The host simply reveals a door that doesn't contain the prize after the contestant chooses a door that s/he believes contains the prize.

Your scenario #4 looks like the same scenario I put for my scenario #2 in my previous comment and shouldn't exist.

There is no scenario #4....

There are only 3 possible scenarios if the prize is behind door #2.

1. Scenario 1:

You pick door 1 and switch and win

2. Scenario 2:

You pick door 2 and switch and lose

3. Scenario 3:

You pick door 3 and switch and win

You can't pick more than three doors..

Hence only 3 scenarios if the prize is behind door #2.

So, you win twice, once in scenario 1 and again in scenario 3 if you chose to switch. So this means you would win 2 out of 3 times or 2/3rd of the time, which is about 66.66%.

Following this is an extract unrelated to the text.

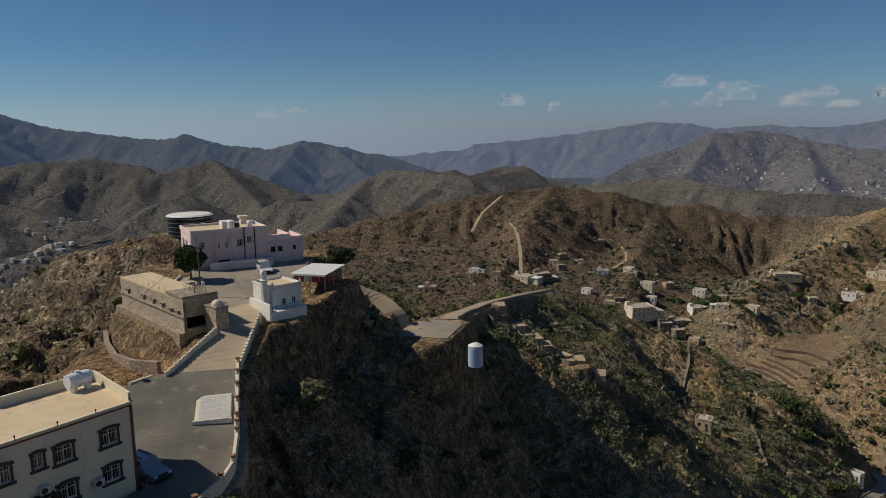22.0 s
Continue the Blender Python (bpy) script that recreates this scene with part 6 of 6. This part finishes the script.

The math is sound on this one bkuehlhorn, this does not give the contestant only a 50% chance of winning, this gives the contestant of this game a 2/3=66.66% chance of winning by switching.

Also notice the graph in the article, you would expect the percentage of wins to be much closer to 0.5 than 0.66 if the chance of winning was truly 50% . Instead, we see that the chances of winning are much closer to 0.66 from a larger sample size (a.k.a. the 2000 test games played).

Any ways, I hope this helps. If you are still not convinced, then I suggest reading “The Monty Hall Problem: The Remarkable Story of Math’s Most Contentious Brain Teaser” or you can use Bayes Theorem to prove the statistics.